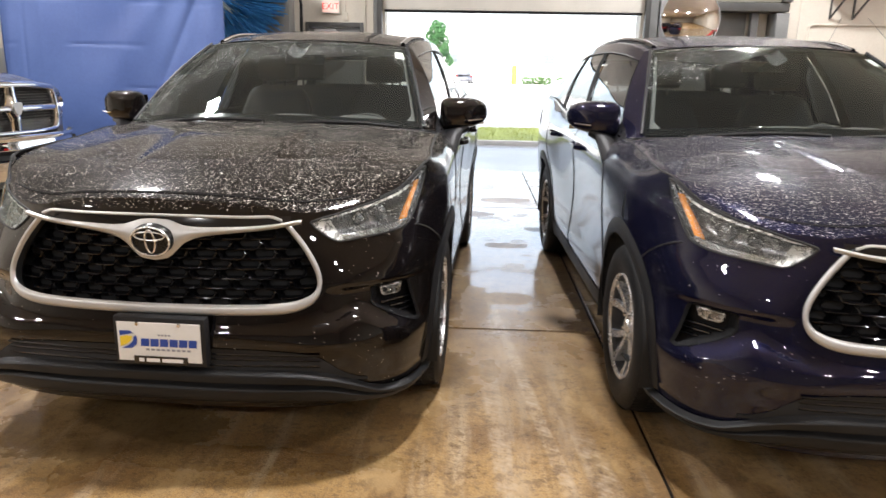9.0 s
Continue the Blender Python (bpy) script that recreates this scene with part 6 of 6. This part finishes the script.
    part("emblem", Soup().plate([(-0.045, 0.05), (0.045, 0.05), (0.055, 0.01), (0.03, -0.045), (0.0, -0.065), (-0.03, -0.045), (-0.055, 0.01)], lambda a, b, c: (a, gy(0, 1.12) - 0.020 - c, 1.09 + b), 0.018), M["satin_chrome"], truck, "plain chrome shield")
    mesh = Soup()
    for k in range(26):
        for j in range(16):
            x, z = -0.53 + 1.06 * (k + 0.5 * (j % 2)) / 26, 0.885 + 0.025 * j
            y = gy(x, z) + 0.045
            mesh.tube([(x - 0.019, y, z - 0.011), (x, y, z + 0.0), (x + 0.019, y, z - 0.011)], 0.0035, 4)
    part("grille_mesh", mesh, M["dark_steel"], truck, "dark honeycomb mesh")

    # chrome bumper
    def bumper(u, v):
        x0 = 2 * u - 1
        x = 1.005 * x0
        y = -0.13 + 0.44 * abs(x0) ** 3.0
        zt = 0.860 + 0.005 * (1 - abs(x0)) - 0.0
        zb = 0.475 + 0.03 * abs(x0) ** 2
        z = zt + (zb - zt) * v
        bulge = 0.05 * math.sin(math.pi * min(1, 0.12 + 0.88 * v)) - 0.05 * hump((v - 0.42) / 0.12) * (1 - ramp(0.46, 0.52, abs(x0)))
        bulge += 0.035 * hump((v - 0.04) / 0.10)
        return (x * (1 - 0.05 * v * abs(x0) ** 4), y - bulge, z)

    part("bumper", Soup().grid(bumper, 100, 40), M["chrome"], truck, "chrome bumper")
    part("bumper_slot", Soup().grid(lambda u, v: (lambda p: (p[0], p[1] - 0.008, p[2]))(bumper(0.5 + 0.225 * (2 * u - 1), 0.34 + 0.17 * v)), 24, 4), M["under"], truck, "dark bumper slot")
    for sd in (1, -1):
        part("bumper_bezel", Soup().grid(lambda u, v: (lambda p: (p[0], p[1] - 0.004 - 0.004 * math.sin(math.pi * u) ** 0.3 * math.sin(math.pi * v) ** 0.3, p[2]))(bumper(0.5 + sd * 0.5 * (0.57 + 0.19 * u), 0.30 + 0.34 * v)), 14, 10), M["plastic"], truck, "dark lamp bezel")
        part("bumper_lamp", Soup().grid(lambda u, v: (lambda p: (p[0], p[1] - 0.010 - 0.006 * math.sin(math.pi * u) ** 0.5 * math.sin(math.pi * v) ** 0.5, p[2]))(bumper(0.5 + sd * 0.5 * (0.595 + 0.14 * u), 0.35 + 0.24 * v)), 12, 8), M["lamp_silver"], truck, "clear bumper lamp")
    part("plate", Soup().box(0.34, -0.185, 0.645, 0.62, -0.165, 0.765, 0.004), M["plate_white"], truck, "white plate with print bars")
    for k in range(4):
        part("plate_bar", Soup().box(0.385 + 0.052 * k, -0.188, 0.685, 0.425 + 0.052 * k, -0.1855, 0.735), M["ink_grey"], truck)
    part("bumper_back", Soup().box(-0.80, 0.02, 0.50, 0.80, 0.25, 0.80), M["under"], truck)
    part("axle_beam", Soup().tube([(-0.75, 0.93, 0.40), (0.75, 0.93, 0.40)], 0.07, 12), M["under"], truck)
    part("skid_plate", Soup().box(-0.42, 0.15, 0.36, 0.42, 0.85, 0.50, 0.04), M["dark_steel"], truck)
    part("chassis", Soup().box(-0.60, 0.5, 0.48, 0.60, 5.7, 0.72, 0.03), M["under"], truck)
    part("engine_bay", Soup().box(-0.72, 0.30, 0.70, 0.72, 1.75, 1.20), M["under"], truck)
    # cab: windscreen, roof, rear wall; load bed
    part("windscreen", Soup().grid(lambda u, v: lerp(((2 * u - 1) * 0.86, 1.72 + 0.16 * (2 * u - 1) ** 2, 1.45 - 0.06 * (2 * u - 1) ** 2), ((2 * u - 1) * 0.70, 2.42 + 0.06 * (2 * u - 1) ** 2, 1.93), v), 20, 10), M["windscreen"], truck, fix=False, away=(0, 2.8, 1.0)).visible_shadow = False
    for sd in (1, -1):
        part("front_pillar", Soup().tube([(sd * 0.90, 1.86, 1.38), (sd * 0.72, 2.48, 1.93)], 0.045, 8), paint, truck)
    part("cab_roof", Soup().grid(lambda u, v: ((2 * u - 1) * 0.74, 2.40 + 1.32 * v, 1.93 + 0.05 * (1 - (2 * u - 1) ** 2) * math.sin(math.pi * (0.1 + 0.8 * v))), 20, 12), paint, truck)
    part("cab_back", Soup().box(-0.93, 3.72, 0.70, 0.93, 3.80, 1.92, 0.02), paint, truck)
    part("cowl", Soup().box(-0.86, 1.60, 1.30, 0.86, 1.90, 1.41, 0.02), M["plastic"], truck)
    part("dashboard", Soup().box(-0.80, 1.90, 1.0, 0.80, 2.25, 1.40, 0.05), M["interior"], truck)
    part("cab_floor", Soup().box(-0.90, 1.6, 0.72, 0.90, 3.75, 0.80), M["interior"], truck)
    for sx in (-0.42, 0.42):
        part("seat", Soup().box(sx - 0.28, 2.75, 0.80, sx + 0.28, 3.40, 1.05, 0.05).box(sx - 0.27, 3.25, 1.0, sx + 0.27, 3.45, 1.62, 0.06).box(sx - 0.13, 3.30, 1.62, sx + 0.13, 3.42, 1.80, 0.04), M["seat"], truck)
    part("bed", Soup().box(-0.90, 3.86, 0.75, 0.90, 5.85, 0.85), M["plastic"], truck)
    part("tailgate", Soup().box(-0.95, 5.84, 0.72, 0.95, 5.92, 1.36, 0.02), paint, truck)
    return truck


pickup(pose(-4.43, 7.10, 0, 0, 0, 84))

# ---- car on the far side of the lot ----
def far_car(m):
    car = thing("parked_hatchback", m, "silver blue hatchback parked across the yard", "car")

    def shell(u, v):
        a = math.pi * (u - 0.5) * 2
        y = -2.1 + 4.2 * v
        h = spl([(-2.1, 0.62), (-1.9, 0.85), (-1.2, 0.93), (1.4, 1.0), (1.95, 0.95), (2.1, 0.70)], y)
        w = 0.90 * (1 - 0.10 * ramp(1.4, 2.1, abs(y)))
        c, s = math.cos(a), math.sin(a)
        return (w * math.copysign(abs(s) ** 0.45, s), y, 0.30 + (h - 0.30) * (0.5 + 0.5 * math.copysign(abs(c) ** 0.45, c)))

    part("body", Soup().grid(shell, 40, 30), M["silver_car"], car)

    def cabin(u, v):
        x0 = 2 * u - 1
        y = -1.95 + 3.1 * v
        z = spl([(-1.95, 0.93), (-1.65, 1.30), (-1.2, 1.44), (-0.2, 1.46), (0.4, 1.38), (1.15, 0.97)], y)
        return (0.66 * x0 * (1.22 - 0.22 * (z - 0.9) / 0.55), y, 0.93 + (z - 0.93) * (1 - abs(x0) ** 6))

    part("cabin", Soup().grid(cabin, 24, 24), M["silver_car"], car)
    part("rear_window", Soup().grid(lambda u, v: (lambda p: (p[0], p[1] - 0.02, p[2] + 0.012))(cabin(0.10 + 0.80 * u, 0.02 + 0.12 * v)), 8, 4), M["far_glass"], car, "dark rear window")
    for sd in (1, -1):
        part("side_window", Soup().grid(lambda u, v: (sd * (0.80 - 0.14 * v + 0.01), -1.35 + 1.9 * u - 0.25 * v * (u - 0.5), 0.98 + 0.36 * v), 6, 3), M["far_glass"], car)
        part("tail_lamp", Soup().box(sd * 0.72 - 0.12, -2.12, 0.74, sd * 0.72 + 0.12, -2.02, 0.90, 0.02), M["tail"], car, "red tail lamp")
        for y in (-1.3, 1.35):
            part("wheel", Soup().lathe([(0.0, -0.09), (0.20, -0.1), (0.31, -0.09), (0.31, 0.09), (0.20, 0.1), (0.0, 0.09)], 24, "x", (sd * 0.80, y, 0.31)), M["rubber"], car)
    part("bumper", Soup().box(-0.82, -2.16, 0.32, 0.82, -2.0, 0.60, 0.05), M["silver_car"], car)
    return car


far_car(pose(-1.75, 71.0, rise(71), 0, 0, 6))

________________________

Check each line above for the word "with" and copy the ones that have it.

--- CORRECT ANSWER ---
Continue the Blender Python (bpy) script that recreates this scene with part 6 of 6. This part finishes the script.
    part("plate", Soup().box(0.34, -0.185, 0.645, 0.62, -0.165, 0.765, 0.004), M["plate_white"], truck, "white plate with print bars")